Seja qual for o recurso de que dispomos, parece que não há nada melhor do que refinar os quereres para lidar com eles – e aqui voltamos à necessidade de dizer não para algum deles. Para lapidar a bruta flor, é preciso podá-la com alguma frequência. Cortar alguns ramos, para que as folhas debaixo também possam crescer ao receber mais luz do sol. Esse processo difícil de negar, desistir, fracassar, errar, confundir, perder, é fundamental para entendermos de maneira mais ampla aquilo que nós somos, e o que faz sentido querer a partir daí. É difícil, mas o que nos faz continuar nesse combate é o fato de que, conforme tomamos parte nesse processo, novas e belas coisas aparecem. Aos poucos, vamos percebendo que, ali onde tudo parecia dado, onde apenas flor murcha significava desejo, existia uma miríade de possibilidades encobertas querendo florescer.
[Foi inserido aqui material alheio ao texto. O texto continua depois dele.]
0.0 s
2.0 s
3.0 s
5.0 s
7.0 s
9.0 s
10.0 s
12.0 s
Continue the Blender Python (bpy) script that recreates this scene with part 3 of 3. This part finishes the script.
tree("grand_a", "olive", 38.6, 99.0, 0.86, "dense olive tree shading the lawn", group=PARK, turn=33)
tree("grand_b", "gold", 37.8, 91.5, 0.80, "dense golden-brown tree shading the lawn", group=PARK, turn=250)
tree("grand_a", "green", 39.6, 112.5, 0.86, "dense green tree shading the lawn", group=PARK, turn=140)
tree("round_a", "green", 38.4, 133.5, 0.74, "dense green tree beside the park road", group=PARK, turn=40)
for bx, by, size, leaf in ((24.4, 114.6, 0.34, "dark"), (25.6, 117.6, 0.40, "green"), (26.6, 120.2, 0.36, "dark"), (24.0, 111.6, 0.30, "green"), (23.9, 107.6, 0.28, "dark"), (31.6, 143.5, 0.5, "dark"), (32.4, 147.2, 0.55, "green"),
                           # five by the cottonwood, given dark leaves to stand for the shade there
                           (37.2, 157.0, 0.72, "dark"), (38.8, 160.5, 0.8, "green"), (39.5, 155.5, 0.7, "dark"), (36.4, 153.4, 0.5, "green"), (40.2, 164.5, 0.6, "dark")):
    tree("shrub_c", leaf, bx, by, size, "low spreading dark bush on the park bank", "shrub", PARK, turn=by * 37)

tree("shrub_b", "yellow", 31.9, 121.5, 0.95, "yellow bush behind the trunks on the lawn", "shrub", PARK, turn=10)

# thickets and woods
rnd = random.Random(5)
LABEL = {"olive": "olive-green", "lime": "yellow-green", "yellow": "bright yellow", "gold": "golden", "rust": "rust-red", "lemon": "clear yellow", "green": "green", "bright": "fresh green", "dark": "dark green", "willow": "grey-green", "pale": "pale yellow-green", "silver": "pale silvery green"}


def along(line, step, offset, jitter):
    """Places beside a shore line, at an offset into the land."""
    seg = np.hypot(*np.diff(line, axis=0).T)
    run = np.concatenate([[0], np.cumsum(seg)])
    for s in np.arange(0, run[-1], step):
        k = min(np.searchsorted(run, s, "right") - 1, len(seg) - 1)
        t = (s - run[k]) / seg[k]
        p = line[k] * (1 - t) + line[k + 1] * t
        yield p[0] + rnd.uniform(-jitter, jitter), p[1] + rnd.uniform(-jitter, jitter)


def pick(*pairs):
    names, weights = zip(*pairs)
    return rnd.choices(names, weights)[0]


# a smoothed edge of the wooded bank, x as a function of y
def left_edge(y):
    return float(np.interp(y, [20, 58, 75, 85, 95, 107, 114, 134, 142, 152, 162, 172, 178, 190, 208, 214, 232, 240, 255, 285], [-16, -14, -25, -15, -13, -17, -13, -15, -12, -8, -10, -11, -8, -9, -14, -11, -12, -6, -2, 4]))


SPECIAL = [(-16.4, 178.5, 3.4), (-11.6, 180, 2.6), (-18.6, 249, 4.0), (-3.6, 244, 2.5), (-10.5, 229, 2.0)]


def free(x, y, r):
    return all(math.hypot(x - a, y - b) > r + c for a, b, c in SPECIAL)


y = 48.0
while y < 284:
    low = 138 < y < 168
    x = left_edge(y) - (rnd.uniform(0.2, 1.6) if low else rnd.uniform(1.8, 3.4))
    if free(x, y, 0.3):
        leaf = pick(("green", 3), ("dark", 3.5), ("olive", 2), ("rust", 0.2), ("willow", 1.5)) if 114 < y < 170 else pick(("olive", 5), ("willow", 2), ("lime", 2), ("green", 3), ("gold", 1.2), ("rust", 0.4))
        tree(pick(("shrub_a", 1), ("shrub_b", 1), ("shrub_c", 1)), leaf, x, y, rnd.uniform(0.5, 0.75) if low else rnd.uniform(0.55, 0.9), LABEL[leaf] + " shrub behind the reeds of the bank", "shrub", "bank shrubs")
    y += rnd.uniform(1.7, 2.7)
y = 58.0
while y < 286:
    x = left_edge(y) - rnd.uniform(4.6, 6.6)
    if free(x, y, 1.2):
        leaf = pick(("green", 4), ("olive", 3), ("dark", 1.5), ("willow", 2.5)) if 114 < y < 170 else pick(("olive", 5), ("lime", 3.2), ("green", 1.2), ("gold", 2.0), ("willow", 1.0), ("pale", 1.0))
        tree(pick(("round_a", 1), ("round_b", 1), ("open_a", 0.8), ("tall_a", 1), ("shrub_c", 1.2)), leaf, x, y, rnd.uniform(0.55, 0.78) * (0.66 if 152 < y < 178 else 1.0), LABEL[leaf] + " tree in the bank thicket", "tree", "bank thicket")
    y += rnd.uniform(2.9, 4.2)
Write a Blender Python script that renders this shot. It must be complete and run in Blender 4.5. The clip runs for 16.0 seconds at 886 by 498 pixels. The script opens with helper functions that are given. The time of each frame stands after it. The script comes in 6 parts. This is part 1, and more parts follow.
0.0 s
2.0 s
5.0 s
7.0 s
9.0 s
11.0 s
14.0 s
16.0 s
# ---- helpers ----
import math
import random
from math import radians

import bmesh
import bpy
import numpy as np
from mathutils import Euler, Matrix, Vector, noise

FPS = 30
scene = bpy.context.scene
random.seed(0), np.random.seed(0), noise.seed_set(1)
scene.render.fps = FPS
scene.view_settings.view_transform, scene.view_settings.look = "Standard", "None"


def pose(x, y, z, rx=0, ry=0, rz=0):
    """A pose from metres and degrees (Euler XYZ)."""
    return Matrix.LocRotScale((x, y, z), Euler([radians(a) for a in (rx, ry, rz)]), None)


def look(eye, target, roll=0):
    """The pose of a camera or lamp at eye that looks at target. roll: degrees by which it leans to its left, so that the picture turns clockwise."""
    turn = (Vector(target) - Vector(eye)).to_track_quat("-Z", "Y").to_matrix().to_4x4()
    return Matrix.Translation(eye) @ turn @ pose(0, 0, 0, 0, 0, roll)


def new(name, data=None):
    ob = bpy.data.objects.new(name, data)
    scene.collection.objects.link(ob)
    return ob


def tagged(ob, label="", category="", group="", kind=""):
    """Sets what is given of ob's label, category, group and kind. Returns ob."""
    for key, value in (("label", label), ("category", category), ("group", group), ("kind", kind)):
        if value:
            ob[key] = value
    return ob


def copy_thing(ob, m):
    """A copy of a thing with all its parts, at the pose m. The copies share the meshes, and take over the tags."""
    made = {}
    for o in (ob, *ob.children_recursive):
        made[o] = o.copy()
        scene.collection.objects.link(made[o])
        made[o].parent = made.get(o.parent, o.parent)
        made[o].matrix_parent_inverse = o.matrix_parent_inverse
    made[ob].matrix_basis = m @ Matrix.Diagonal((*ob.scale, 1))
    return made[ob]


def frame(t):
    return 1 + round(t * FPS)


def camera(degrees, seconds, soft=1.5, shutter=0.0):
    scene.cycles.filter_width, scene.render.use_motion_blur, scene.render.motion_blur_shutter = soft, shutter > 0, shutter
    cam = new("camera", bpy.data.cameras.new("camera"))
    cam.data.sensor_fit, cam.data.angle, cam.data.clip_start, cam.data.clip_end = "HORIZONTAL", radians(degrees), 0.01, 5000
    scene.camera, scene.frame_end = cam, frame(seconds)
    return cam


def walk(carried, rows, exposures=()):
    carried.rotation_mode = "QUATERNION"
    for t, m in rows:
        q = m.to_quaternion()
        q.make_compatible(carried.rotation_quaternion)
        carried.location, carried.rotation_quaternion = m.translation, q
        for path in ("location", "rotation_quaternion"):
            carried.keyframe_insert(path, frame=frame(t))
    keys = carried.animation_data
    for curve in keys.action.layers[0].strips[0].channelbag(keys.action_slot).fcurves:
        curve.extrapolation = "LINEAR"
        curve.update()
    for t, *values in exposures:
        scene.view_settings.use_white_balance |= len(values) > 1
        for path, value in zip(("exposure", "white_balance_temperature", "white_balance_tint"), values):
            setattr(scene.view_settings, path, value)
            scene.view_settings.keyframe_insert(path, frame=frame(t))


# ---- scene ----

Não é fácil de admitir, dar uma forma para si mesmo requer alguma crueldade. Parece que não tem jeito, às vezes nós só conseguimos acessar essa multiplicidade que somos oferecendo aos desejos alguma resistência. A fertilidade requer que o solo seja revirado4. A coisa que nós mais queremos fazer às vezes pode ser aquela que mais impede tantas outras boas coisas de acontecer. É triste constatar que nesse campo vasto existem batalhas perdidas de antemão. Afinal, nós nem sempre temos voz suficiente para negociar os termos. Há momentos em que não nos resta muito mais do que ser perseguidos por nós mesmos. Nestes momentos difíceis, convém lembrar que sempre existe mais desejo esperando para viver a partir da gente.